In Blank v. Nationwide Corp., while the employee was on FMLA leave, he was contacted by telephone to inform him that he was being demoted due to incidents that occurred approximately a week and a half earlier, which the Company had investigated. He then filed a complaint with the Company’s Office of Ethics that he believed the investigation was biased. A representative from the Office reached out to him to conduct an initial intake and discussion, and agreed not to contact him further until he returned from his FMLA leave. He subsequently sued his employer claiming, among other things, that contacting him while he was on FMLA leave interfered with his leave.

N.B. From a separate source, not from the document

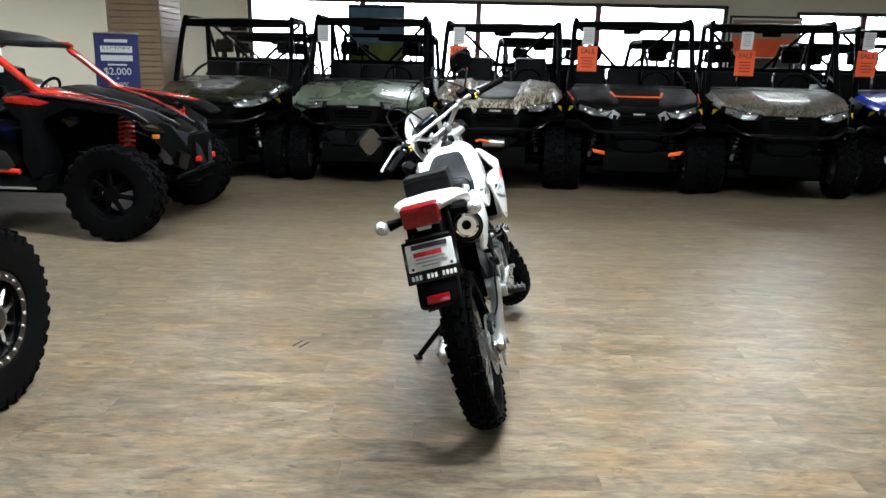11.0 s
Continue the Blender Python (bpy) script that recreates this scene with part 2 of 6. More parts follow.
def plank_material(name, per_object):
    """Worn vinyl oak: each plank its own tone and grain, drawn along its length."""
    ma = bpy.data.materials.new(name)
    ma.use_nodes = True
    nd, ln = ma.node_tree.nodes, ma.node_tree.links
    b = nd["Principled BSDF"]
    geo = nd.new("ShaderNodeNewGeometry")
    rnd = nd.new("ShaderNodeObjectInfo").outputs["Random"] if per_object else geo.outputs["Random Per Island"]
    shift = nd.new("ShaderNodeMath")
    shift.operation = "MULTIPLY"
    shift.inputs[1].default_value = 37.0
    ln.new(rnd, shift.inputs[0])
    off = nd.new("ShaderNodeCombineXYZ")
    ln.new(shift.outputs[0], off.inputs[0])
    ln.new(shift.outputs[0], off.inputs[2])
    addv = nd.new("ShaderNodeVectorMath")
    ln.new(geo.outputs["Position"], addv.inputs[0])
    ln.new(off.outputs[0], addv.inputs[1])

    def noise_of(scale, detail, distortion):
        mp, no = nd.new("ShaderNodeMapping"), nd.new("ShaderNodeTexNoise")
        mp.inputs["Scale"].default_value = scale
        no.inputs["Scale"].default_value, no.inputs["Detail"].default_value, no.inputs["Distortion"].default_value, no.inputs["Roughness"].default_value = 1.0, detail, distortion, 0.62
        ln.new(addv.outputs[0], mp.inputs["Vector"])
        ln.new(mp.outputs[0], no.inputs["Vector"])
        return no.outputs["Fac"]

    cloud, streak, fibre, knots, hue = noise_of((13, 4.4, 1), 4, 0.9), noise_of((40, 9.5, 1), 5, 1.1), noise_of((130, 20, 1), 3, 0.6), noise_of((34, 12.0, 1), 3, 1.0), noise_of((10, 2.6, 1), 3, 0.8)

    def mad(a, k, b):
        m_ = nd.new("ShaderNodeMath")
        m_.operation = "MULTIPLY_ADD"
        m_.inputs[1].default_value = k
        ln.new(a, m_.inputs[0])
        if isinstance(b, float):
            m_.inputs[2].default_value = b
        else:
            ln.new(b, m_.inputs[2])
        return m_.outputs[0]

    total = mad(cloud, 0.46, mad(streak, 0.36, mad(fibre, 0.10, mad(rnd, 0.06, 0.01))))
    base = nd.new("ShaderNodeValToRGB")
    el = base.color_ramp.elements
    el[0].position, el[0].color = 0.35, (0.043, 0.033, 0.022, 1)
    el[1].position, el[1].color = 0.64, (0.247, 0.211, 0.150, 1)
    for pos, c in ((0.42, (0.080, 0.063, 0.043)), (0.47, (0.111, 0.089, 0.061)), (0.52, (0.144, 0.118, 0.082)), (0.58, (0.190, 0.158, 0.109))):
        e = el.new(pos)
        e.color = (*c, 1)
    ln.new(total, base.inputs["Fac"])
    warm = nd.new("ShaderNodeMix")
    warm.data_type, warm.blend_type = "RGBA", "MULTIPLY"
    warm.inputs["B"].default_value = (1.10, 0.91, 0.70, 1)
    tint = nd.new("ShaderNodeMapRange")
    tint.inputs[1].default_value, tint.inputs[2].default_value = 0.46, 0.66
    ln.new(hue, tint.inputs[0])
    ln.new(tint.outputs[0], warm.inputs["Factor"])
    ln.new(base.outputs[0], warm.inputs["A"])
    spot = nd.new("ShaderNodeMapRange")
    spot.inputs[1].default_value, spot.inputs[2].default_value = 0.60, 0.72
    ln.new(knots, spot.inputs[0])
    mix = nd.new("ShaderNodeMix")
    mix.data_type = "RGBA"
    mix.inputs["B"].default_value = (0.055, 0.042, 0.031, 1)
    ln.new(spot.outputs[0], mix.inputs["Factor"])
    ln.new(warm.outputs["Result"], mix.inputs["A"])
    ln.new(mix.outputs["Result"], b.inputs["Base Color"])
    rough = nd.new("ShaderNodeMapRange")
    rough.inputs[1].default_value, rough.inputs[2].default_value = 0.3, 0.7
    rough.inputs[3].default_value, rough.inputs[4].default_value = 0.285, 0.36
    ln.new(streak, rough.inputs[0])
    ln.new(rough.outputs[0], b.inputs["Roughness"])
    b.inputs["Specular IOR Level"].default_value = 0.48
    bp = nd.new("ShaderNodeBump")
    bp.inputs["Strength"].default_value, bp.inputs["Distance"].default_value = 0.06, 0.001
    ln.new(fibre, bp.inputs["Height"])
    ln.new(bp.outputs[0], b.inputs["Normal"])
    return ma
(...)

The Sixth Circuit however, rejected the employee’s claim, stating that “an employer can engage in de minimis contact with the employee on leave without violating their FMLA rights.” In this case, the call regarding his demotion had been set up prior to his FMLA leave, and the remaining contact was in response to the complaint that he had filed. The Sixth Circuit found these minimal contacts neither discouraged the employee from taking leave nor interfered with his ability to take leave under the FMLA.
While employees are on extended FMLA leaves, there may be occasions where the employer needs to contact them, such as for operations-critical information or to proceed with normal or significant disciplinary matters that should not wait until the conclusion of the leave. Employers can contact those employees without violating the FMLA – but should be careful to ensure that such contacts are kept to a minimum.